** MATERIAL PROVIDED **

start

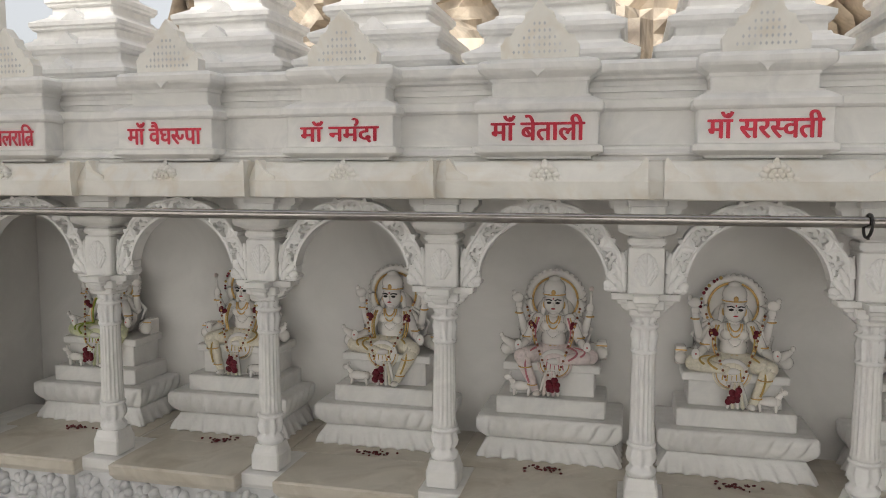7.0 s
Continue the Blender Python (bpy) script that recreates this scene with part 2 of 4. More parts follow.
# ---- columns ----
def column():
    e = thing("column", T(0, 0, -50), "carved white marble column with fluted shaft and bracket capital", "column", "marble columns of the niches")
    s = Shape()
    h = 0.056
    s.rects([(-h, h, -h, h, 0), (-h, h, -h, h, 0.052), (-h * 0.93, h * 0.93, -h * 0.93, h * 0.93, 0.062), (-0.046, 0.046, -0.046, 0.046, 0.088)], c=0.006)
    part("base", s, WHITE, e)
    s = Shape()
    s.lathe([(0.044, 0.084), (0.050, 0.098), (0.050, 0.106), (0.040, 0.118, 0.5), (0.039, 0.124, 1), (0.047, 0.132, 1), (0.052, 0.150, 1), (0.046, 0.172, 1), (0.044, 0.180, 0.4), (0.049, 0.184), (0.049, 0.190), (0.043, 0.196, 0.6)], 64, flutes=8, depth=0.26)
    part("lotus_foot", s, CARVED, e)
    s = Shape()
    s.lathe([(0.0430, 0.194), (0.0428, 0.21, 0.4), (0.0420, 0.23, 1), (0.0385, 0.46, 1), (0.0378, 0.475, 0.3), (0.040, 0.480)], 96, flutes=16, depth=0.17)
    part("shaft", s, WHITE, e, "fluted shaft")
    s = Shape()
    s.lathe([(0.038, 0.478), (0.043, 0.484), (0.043, 0.490), (0.040, 0.495, 1), (0.043, 0.52, 1), (0.046, 0.535, 1), (0.040, 0.552, 0.6), (0.040, 0.558), (0.047, 0.562), (0.047, 0.570), (0.038, 0.575, 1), (0.044, 0.590, 1), (0.042, 0.600)], 60, flutes=10, depth=0.32)
    part("leaf_band", s, CARVED, e)
    s = Shape()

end

** TASK BRIEF **
Omit the pictures and give the material again, exactly and in full.

** TASK ANSWER **
7.0 s
Continue the Blender Python (bpy) script that recreates this scene with part 2 of 4. More parts follow.
# ---- columns ----
def column():
    e = thing("column", T(0, 0, -50), "carved white marble column with fluted shaft and bracket capital", "column", "marble columns of the niches")
    s = Shape()
    h = 0.056
    s.rects([(-h, h, -h, h, 0), (-h, h, -h, h, 0.052), (-h * 0.93, h * 0.93, -h * 0.93, h * 0.93, 0.062), (-0.046, 0.046, -0.046, 0.046, 0.088)], c=0.006)
    part("base", s, WHITE, e)
    s = Shape()
    s.lathe([(0.044, 0.084), (0.050, 0.098), (0.050, 0.106), (0.040, 0.118, 0.5), (0.039, 0.124, 1), (0.047, 0.132, 1), (0.052, 0.150, 1), (0.046, 0.172, 1), (0.044, 0.180, 0.4), (0.049, 0.184), (0.049, 0.190), (0.043, 0.196, 0.6)], 64, flutes=8, depth=0.26)
    part("lotus_foot", s, CARVED, e)
    s = Shape()
    s.lathe([(0.0430, 0.194), (0.0428, 0.21, 0.4), (0.0420, 0.23, 1), (0.0385, 0.46, 1), (0.0378, 0.475, 0.3), (0.040, 0.480)], 96, flutes=16, depth=0.17)
    part("shaft", s, WHITE, e, "fluted shaft")
    s = Shape()
    s.lathe([(0.038, 0.478), (0.043, 0.484), (0.043, 0.490), (0.040, 0.495, 1), (0.043, 0.52, 1), (0.046, 0.535, 1), (0.040, 0.552, 0.6), (0.040, 0.558), (0.047, 0.562), (0.047, 0.570), (0.038, 0.575, 1), (0.044, 0.590, 1), (0.042, 0.600)], 60, flutes=10, depth=0.32)
    part("leaf_band", s, CARVED, e)
    s = Shape()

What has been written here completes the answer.